::: INPUT

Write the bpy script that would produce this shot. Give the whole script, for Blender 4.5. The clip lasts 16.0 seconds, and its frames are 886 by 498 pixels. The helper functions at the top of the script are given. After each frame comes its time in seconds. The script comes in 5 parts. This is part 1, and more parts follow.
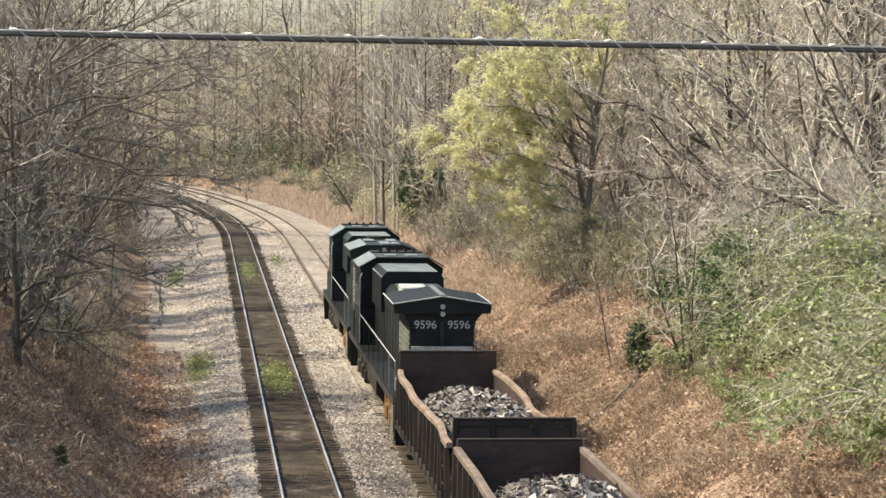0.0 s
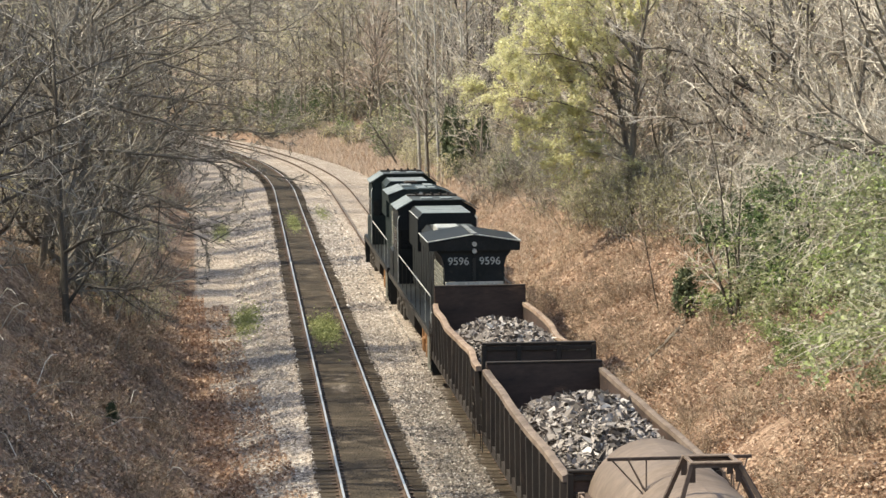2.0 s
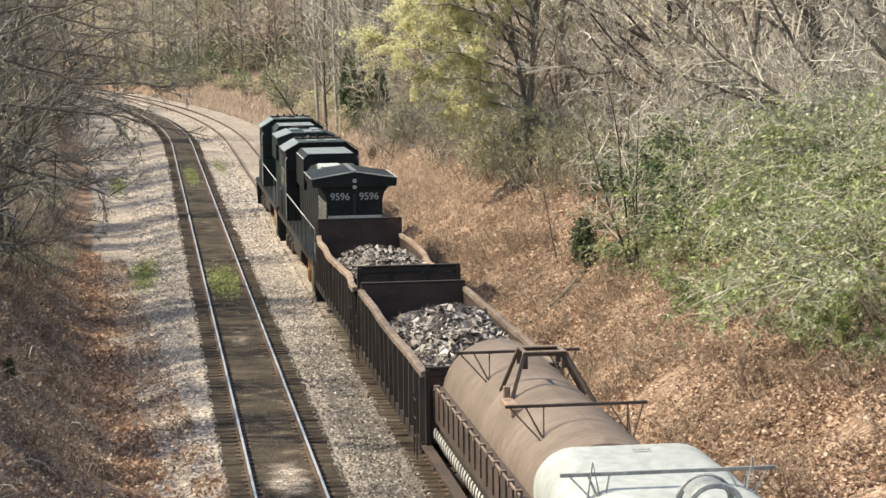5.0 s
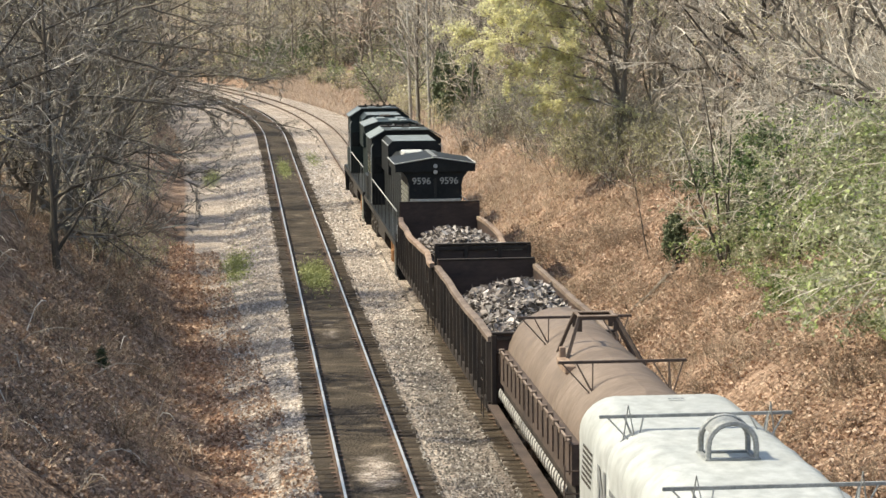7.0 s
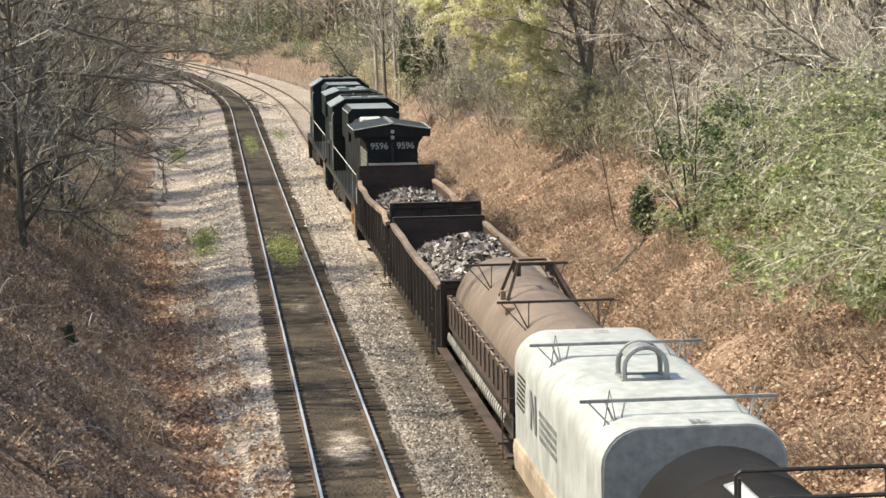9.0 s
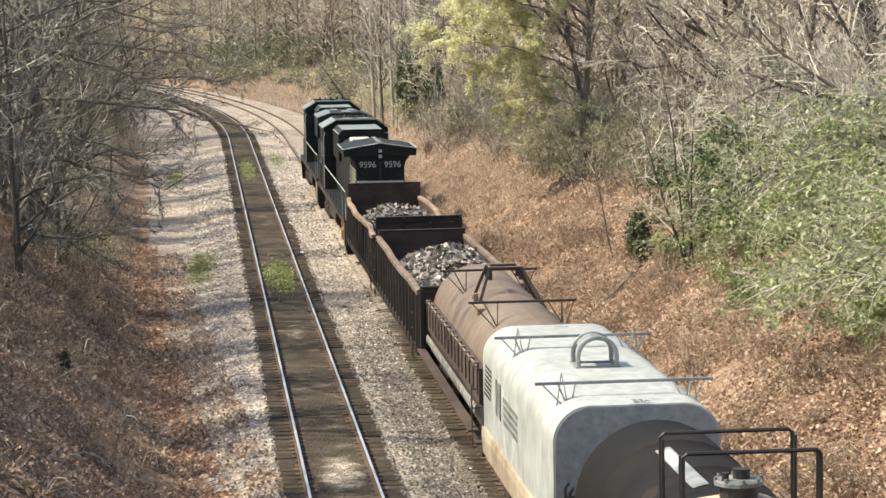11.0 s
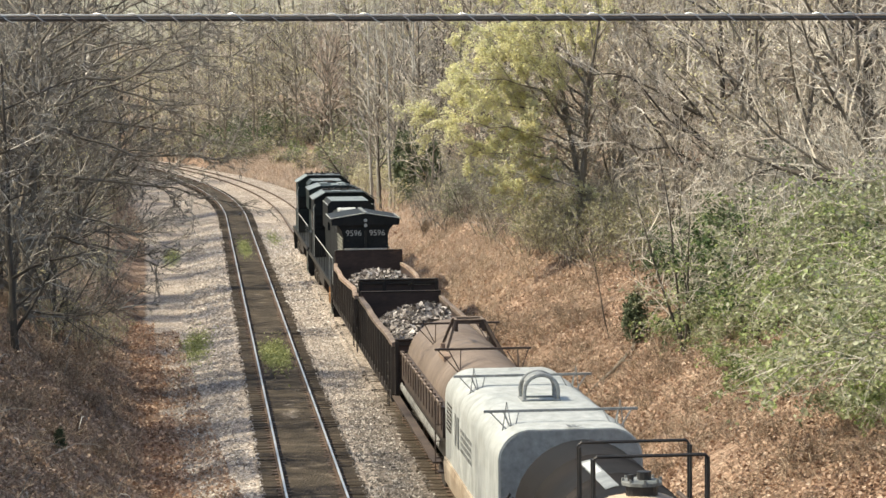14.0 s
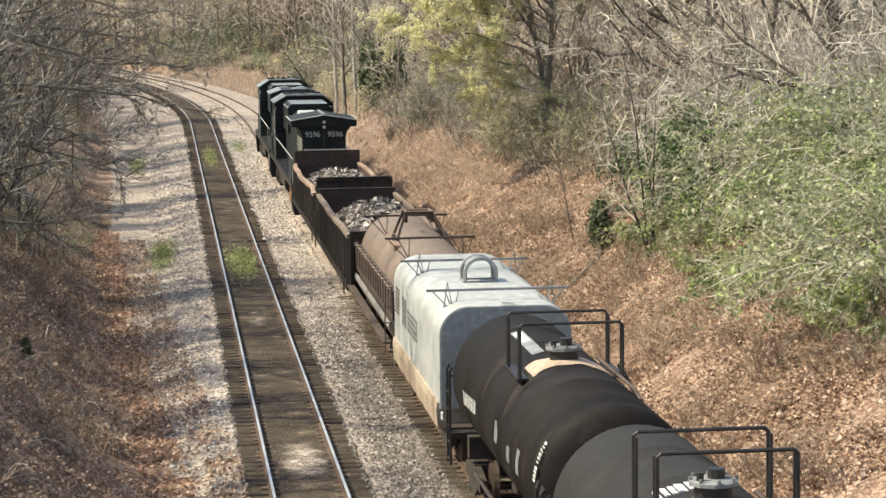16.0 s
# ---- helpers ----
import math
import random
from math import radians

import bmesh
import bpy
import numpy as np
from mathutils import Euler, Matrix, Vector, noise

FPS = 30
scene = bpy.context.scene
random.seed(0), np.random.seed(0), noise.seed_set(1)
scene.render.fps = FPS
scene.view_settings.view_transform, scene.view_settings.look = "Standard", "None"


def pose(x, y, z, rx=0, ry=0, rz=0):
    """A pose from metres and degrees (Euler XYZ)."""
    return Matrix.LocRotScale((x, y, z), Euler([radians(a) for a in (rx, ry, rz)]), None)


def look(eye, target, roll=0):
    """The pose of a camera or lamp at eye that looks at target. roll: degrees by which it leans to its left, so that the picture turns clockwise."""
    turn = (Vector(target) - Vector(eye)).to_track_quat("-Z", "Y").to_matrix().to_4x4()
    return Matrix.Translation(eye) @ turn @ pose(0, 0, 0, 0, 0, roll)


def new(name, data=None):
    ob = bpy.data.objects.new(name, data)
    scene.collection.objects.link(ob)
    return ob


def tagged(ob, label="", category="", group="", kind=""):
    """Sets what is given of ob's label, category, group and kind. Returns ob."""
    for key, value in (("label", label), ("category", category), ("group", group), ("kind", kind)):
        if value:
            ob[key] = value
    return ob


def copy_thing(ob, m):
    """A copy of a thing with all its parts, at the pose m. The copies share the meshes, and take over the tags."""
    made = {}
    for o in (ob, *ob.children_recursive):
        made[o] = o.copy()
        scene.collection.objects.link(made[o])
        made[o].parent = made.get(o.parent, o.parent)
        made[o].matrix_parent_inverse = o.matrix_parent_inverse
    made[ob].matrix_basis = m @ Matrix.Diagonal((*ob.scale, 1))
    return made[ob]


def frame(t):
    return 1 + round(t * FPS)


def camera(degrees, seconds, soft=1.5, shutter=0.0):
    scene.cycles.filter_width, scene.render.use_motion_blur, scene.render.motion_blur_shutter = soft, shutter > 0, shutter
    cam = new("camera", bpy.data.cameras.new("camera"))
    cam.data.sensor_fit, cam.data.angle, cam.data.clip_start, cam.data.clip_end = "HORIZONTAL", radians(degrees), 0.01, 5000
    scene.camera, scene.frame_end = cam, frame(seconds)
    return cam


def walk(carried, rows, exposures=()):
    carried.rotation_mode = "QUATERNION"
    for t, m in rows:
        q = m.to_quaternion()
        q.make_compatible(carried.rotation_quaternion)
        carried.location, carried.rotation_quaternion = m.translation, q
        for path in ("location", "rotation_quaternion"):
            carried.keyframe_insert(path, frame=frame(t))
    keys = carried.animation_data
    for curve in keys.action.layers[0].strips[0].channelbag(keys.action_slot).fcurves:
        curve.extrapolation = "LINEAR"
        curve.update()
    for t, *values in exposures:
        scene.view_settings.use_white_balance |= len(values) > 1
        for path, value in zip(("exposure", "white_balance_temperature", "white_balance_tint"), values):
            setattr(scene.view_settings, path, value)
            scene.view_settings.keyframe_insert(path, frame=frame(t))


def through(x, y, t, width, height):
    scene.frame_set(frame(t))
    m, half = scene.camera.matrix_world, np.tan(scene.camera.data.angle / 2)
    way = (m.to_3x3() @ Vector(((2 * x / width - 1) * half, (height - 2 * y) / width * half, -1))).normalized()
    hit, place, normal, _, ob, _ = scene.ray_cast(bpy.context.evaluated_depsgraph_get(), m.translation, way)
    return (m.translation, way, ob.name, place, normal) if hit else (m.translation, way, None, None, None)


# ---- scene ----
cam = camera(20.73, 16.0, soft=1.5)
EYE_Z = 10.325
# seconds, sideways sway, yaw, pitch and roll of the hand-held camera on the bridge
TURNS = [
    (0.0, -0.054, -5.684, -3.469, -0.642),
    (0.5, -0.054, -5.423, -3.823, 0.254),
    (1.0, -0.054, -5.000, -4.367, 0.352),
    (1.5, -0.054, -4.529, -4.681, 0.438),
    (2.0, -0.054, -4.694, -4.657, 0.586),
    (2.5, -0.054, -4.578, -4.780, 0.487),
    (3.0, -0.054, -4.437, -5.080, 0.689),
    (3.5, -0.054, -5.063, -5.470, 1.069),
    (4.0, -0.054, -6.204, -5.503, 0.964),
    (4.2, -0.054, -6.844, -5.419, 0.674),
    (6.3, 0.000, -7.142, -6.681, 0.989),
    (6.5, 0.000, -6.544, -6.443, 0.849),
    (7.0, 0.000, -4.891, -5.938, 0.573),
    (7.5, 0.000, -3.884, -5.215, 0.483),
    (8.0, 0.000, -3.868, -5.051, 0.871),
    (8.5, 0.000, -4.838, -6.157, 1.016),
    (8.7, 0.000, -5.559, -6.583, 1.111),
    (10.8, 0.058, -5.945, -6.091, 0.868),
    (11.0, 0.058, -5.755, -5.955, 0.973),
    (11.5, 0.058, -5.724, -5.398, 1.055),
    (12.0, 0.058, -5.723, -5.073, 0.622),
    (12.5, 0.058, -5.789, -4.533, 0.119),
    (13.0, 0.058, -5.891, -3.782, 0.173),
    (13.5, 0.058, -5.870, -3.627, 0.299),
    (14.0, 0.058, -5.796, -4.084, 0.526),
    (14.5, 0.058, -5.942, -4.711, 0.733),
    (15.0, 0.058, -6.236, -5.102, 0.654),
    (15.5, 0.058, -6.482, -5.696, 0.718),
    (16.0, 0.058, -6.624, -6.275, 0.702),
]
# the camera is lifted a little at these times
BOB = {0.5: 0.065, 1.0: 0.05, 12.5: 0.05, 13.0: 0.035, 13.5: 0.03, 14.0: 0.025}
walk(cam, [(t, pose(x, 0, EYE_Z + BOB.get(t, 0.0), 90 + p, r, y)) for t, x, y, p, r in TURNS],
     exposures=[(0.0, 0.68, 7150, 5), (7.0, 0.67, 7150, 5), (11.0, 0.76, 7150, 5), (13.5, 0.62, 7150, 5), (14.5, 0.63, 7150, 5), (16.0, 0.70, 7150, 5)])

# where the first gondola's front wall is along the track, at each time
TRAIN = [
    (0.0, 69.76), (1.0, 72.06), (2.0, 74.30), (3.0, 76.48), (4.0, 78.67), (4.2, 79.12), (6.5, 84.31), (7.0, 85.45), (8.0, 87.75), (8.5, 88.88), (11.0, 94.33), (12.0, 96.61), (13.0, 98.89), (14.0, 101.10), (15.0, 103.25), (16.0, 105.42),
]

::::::
::: INPUT

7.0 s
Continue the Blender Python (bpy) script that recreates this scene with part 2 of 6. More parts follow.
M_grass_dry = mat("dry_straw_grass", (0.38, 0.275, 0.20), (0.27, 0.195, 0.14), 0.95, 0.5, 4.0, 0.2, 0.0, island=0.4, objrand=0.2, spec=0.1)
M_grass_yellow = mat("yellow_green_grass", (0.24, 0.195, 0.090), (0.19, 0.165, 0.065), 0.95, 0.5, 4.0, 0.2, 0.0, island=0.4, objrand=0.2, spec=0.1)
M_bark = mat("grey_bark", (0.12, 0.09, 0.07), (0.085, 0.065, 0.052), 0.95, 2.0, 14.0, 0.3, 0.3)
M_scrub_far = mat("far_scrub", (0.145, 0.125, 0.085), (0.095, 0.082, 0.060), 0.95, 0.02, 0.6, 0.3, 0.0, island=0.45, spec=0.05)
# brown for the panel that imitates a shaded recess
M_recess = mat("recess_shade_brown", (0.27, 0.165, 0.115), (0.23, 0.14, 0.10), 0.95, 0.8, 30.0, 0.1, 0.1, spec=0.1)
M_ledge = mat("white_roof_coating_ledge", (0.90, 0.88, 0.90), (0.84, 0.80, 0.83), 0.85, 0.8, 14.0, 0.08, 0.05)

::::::
::: INPUT

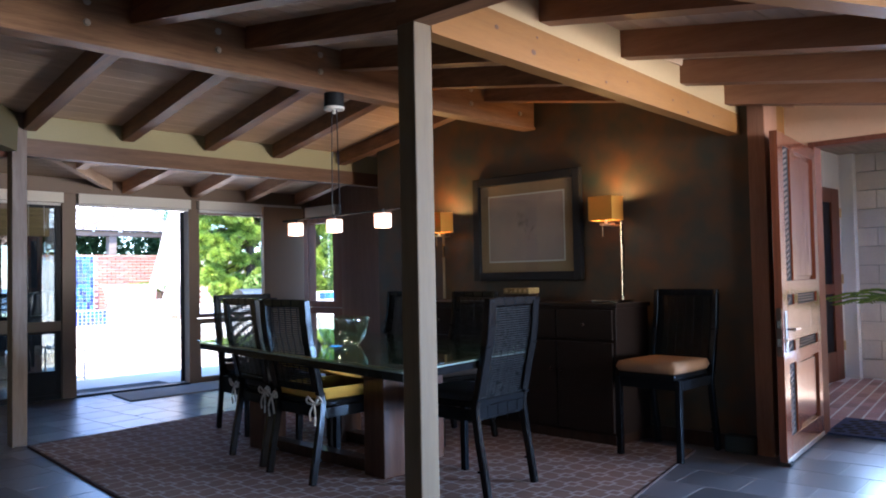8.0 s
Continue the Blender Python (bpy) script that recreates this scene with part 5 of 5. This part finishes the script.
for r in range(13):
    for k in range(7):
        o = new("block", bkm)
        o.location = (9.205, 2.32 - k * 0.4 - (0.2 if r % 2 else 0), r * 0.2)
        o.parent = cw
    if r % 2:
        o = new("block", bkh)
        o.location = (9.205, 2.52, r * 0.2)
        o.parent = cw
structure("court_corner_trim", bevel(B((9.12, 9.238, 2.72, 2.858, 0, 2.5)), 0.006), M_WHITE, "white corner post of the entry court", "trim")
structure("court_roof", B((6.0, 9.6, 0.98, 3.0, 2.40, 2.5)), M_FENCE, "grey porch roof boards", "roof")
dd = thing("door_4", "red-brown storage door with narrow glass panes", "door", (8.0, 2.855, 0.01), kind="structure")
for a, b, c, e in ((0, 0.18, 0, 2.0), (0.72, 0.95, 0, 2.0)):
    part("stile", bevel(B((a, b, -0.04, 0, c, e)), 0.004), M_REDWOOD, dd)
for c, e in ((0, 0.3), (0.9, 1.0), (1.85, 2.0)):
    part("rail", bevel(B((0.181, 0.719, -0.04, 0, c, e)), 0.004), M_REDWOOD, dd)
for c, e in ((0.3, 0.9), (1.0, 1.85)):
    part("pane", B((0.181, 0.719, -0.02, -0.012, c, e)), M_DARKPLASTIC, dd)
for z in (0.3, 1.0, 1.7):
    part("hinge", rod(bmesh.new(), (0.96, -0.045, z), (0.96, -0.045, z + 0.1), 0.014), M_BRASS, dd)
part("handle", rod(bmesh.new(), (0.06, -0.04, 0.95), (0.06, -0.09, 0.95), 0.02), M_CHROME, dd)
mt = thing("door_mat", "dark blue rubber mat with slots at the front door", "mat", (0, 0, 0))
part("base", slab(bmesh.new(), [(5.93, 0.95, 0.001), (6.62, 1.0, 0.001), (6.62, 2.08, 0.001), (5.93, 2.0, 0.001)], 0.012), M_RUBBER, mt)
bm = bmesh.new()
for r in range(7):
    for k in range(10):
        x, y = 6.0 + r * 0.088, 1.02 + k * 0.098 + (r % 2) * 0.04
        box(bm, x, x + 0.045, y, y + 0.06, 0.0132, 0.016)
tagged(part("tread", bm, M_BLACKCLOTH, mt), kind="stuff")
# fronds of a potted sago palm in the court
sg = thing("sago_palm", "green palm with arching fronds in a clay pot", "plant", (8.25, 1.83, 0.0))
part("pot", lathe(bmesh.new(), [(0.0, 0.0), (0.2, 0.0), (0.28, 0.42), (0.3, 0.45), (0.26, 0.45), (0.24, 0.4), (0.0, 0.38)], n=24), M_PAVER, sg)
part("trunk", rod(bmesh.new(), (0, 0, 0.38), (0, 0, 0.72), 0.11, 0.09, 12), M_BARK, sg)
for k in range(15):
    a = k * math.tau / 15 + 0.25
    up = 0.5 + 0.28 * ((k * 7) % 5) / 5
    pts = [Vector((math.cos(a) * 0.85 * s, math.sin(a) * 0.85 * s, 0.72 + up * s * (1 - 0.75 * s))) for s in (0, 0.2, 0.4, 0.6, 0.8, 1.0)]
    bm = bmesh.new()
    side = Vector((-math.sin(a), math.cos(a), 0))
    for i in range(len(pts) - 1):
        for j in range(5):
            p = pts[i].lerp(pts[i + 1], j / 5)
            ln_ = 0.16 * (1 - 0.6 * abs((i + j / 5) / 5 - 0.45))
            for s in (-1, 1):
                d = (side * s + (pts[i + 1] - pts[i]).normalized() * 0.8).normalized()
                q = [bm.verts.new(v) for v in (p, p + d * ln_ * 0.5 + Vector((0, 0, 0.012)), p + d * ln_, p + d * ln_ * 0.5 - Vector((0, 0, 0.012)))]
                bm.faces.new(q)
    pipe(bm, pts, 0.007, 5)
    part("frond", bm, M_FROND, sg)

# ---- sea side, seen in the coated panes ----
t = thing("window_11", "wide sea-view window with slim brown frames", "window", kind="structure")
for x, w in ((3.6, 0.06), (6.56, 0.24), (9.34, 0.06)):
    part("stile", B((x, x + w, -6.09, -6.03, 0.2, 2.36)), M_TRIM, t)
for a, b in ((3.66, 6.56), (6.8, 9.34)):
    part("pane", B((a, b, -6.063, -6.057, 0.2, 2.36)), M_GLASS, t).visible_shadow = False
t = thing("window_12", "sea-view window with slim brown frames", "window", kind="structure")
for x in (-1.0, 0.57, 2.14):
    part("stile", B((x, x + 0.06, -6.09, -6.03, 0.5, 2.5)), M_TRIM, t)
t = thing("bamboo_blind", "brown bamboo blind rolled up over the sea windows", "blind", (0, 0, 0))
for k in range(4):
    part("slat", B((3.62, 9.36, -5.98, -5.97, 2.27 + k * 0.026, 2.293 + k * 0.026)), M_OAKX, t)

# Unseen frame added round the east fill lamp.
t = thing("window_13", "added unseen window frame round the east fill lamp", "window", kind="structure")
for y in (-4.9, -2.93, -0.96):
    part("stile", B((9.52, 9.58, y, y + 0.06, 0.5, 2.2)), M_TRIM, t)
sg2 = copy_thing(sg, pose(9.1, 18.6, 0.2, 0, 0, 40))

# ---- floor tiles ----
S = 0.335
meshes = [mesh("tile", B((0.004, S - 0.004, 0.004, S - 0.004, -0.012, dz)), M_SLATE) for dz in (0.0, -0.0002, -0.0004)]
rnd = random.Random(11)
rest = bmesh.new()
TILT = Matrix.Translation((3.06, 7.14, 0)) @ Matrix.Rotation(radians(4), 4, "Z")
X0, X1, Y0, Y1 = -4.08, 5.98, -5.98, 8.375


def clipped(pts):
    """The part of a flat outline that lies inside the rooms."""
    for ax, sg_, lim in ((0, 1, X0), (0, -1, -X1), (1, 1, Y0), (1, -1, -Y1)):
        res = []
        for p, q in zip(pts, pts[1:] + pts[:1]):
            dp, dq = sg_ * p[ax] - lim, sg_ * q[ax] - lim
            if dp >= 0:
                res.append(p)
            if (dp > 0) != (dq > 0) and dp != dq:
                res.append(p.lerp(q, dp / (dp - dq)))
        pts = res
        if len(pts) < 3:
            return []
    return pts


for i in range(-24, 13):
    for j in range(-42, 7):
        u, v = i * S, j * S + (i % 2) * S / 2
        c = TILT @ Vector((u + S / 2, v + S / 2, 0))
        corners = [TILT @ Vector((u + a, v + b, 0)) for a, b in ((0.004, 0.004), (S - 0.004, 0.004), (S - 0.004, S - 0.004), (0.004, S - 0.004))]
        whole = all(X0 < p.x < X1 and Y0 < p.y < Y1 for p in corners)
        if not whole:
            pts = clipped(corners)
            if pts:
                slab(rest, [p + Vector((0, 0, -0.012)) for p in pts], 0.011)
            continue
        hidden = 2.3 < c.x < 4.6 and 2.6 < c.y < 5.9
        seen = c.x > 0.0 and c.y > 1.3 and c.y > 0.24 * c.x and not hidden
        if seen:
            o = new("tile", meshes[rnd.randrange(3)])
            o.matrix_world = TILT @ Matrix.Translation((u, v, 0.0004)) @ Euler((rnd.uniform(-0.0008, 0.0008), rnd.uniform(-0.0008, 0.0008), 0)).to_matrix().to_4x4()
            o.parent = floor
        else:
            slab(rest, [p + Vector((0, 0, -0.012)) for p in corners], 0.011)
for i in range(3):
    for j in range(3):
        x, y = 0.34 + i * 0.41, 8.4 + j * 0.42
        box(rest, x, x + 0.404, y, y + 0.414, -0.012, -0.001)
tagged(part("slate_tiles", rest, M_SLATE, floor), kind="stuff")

::::::

» **THE TASK**
Find the lines that include the string "parts", then copy each of them.

» **CORRECT RESPONSE**
Write the bpy script that would produce this shot. Give the whole script, for Blender 4.5. The clip lasts 16.0 seconds, and its frames are 886 by 498 pixels. The helper functions at the top of the script are given. After each frame comes its time in seconds. The script comes in 5 parts. This is part 1, and more parts follow.
    """A copy of a thing with all its parts, at the pose m. The copies share the meshes, and take over the tags."""
Continue the Blender Python (bpy) script that recreates this scene with part 2 of 6. More parts follow.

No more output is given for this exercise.